My father had warned me not to visit Naples. He said they would steal my wallet and told me a story he’d heard from a friend who’d had his bag stolen as the straps were cut by someone speeding past on a motorcycle. I remember heeding my father’s words and rushing through the Naples train station on the way to the Amalfi Coast years ago, clutching my bags, trying not to meet anyone’s eye.
In more recent times and having fallen madly in love with Sicily, I hadn’t considered going to Naples as my trips to Italy are already split between so many beautiful places. And I love re-visiting a place I love so I didn’t think I could add another to my already long list. But when my friend Carolyna went there earlier this year and raved about it, posting one beautiful photo after another on Instagram, I started thinking that I might be missing out. Really, I didn’t always do what my father told me to do (or did the complete opposite particularly as a rebellious teenager), so why hadn’t I visited Naples yet?
The opportunity presented itself when I was doing a bit of research on the food people eat in the bars and the streets of Italy. I was chatting to Holly and Gianluca from restaurant Michel’angelo in Capri at a cooking class I ran in November and Gianluca, who has spent a lot of time in Naples, strongly recommended I go there. He said that it wasn’t as dangerous as its reputation, if you avoided going to places that were dark and empty, and were always alert, like you should be in any large city. And he explained that Naples is all about street food, giving me tips on where to visit and what to eat. So I booked my train ticket and accomodation, staying in a private room in an Air BnB apartment in the historic centre. My hosts Gloria and Roberto were generous to a fault and passionate about their great city. They spent time poring over the city map with me and marking places I should go. Each day, camera in hand and money belt in place, I went walking for hours, avoiding many of the large tourist traps and sticking to the lesser known streets and areas.
The funny thing about being in Naples in December is that in spite of it being cold, everyone was on the streets. Both in the historic centre and in the Spanish Quarter off via Toledo where I spent most of my time, people seem to love being outdoors. Shops spilled out onto narrow streets with display trolleys full of goods being wheeled out daily. Street markets selling clothing, gifts and food filled the narrow streets making it impossible for anyone apart from a seasoned napoletano to squeeze past in a car. Fishmongers displayed fresh fish and shellfish in wide tubs of seawater, perching the tubs on colourful milk crates on the street. This town seemed to thrive from the outdoors, even in winter. It was loud, bustling and full of life.

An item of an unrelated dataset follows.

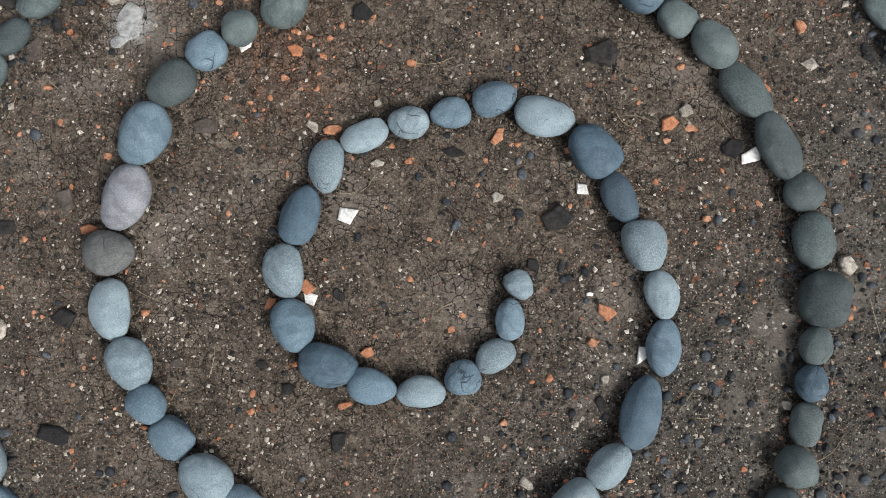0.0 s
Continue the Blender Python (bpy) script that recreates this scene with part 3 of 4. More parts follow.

And the food of course was incredible. I visited the historic pasticceria Scaturchio, the oldest in Naples, and the queue to pay the cashier before purchasing anything snaked out into the piazza. The napoletani love sweets and there are the local speciality sfogliatelle for sale on every corner. There are two types: ricce that have layers of thin filo-like pastry fanned out on top of the little cake; and frolle with a thin layer of sweet shortcrust pastry. Both have the same filling – sweet ricotta with candied citrus peel and can generally be bought warm. There is debate as to whether you are a ricce or a frolle fan – the general consensus I believe from talking to locals is that you cannot be both. There are also plenty of baba al rhum and pastiere for sale on the street, both a speciality of Naples.
Then there was pizza, you have to eat pizza in Naples. Naples is the queen of pizza. I found pizzeria Brandi in the Spanish Quarter and read the plaque out the front stating that they invented pizza Margherita when the Queen of Savoy came to Naples in the late 1800s. A lot of people had the same idea as me as they were milling in the narrow laneway, waiting for a table. I didn’t have time to wait but knew I had to eat pizza at least once whilst here. On the day that I went to the archeological museum to see the works of art from Pompeii, I walked past one of those display trolleys that are wheeled out of shops. It was in front of a pizzeria and there were rows of pizzas for sale – with a tomato topping and basil leaf, only two euros. This was my pizza opportunity so I bought one and sat in the nearby piazza eating the crusty, doughy, delightfully simple pizza from a wrapping of butcher’s paper.
Lastly there was music, an overlay on every other vibrant part of this city. It was everywhere, rhythmic jangles, drum beats, tambourines, electric guitars and singing, taking the form of amplified rock music, drumming or the Tarantella, which is traditional of Naples. I think I have just added another city to my long list of places in Italy I must visit again. Soon.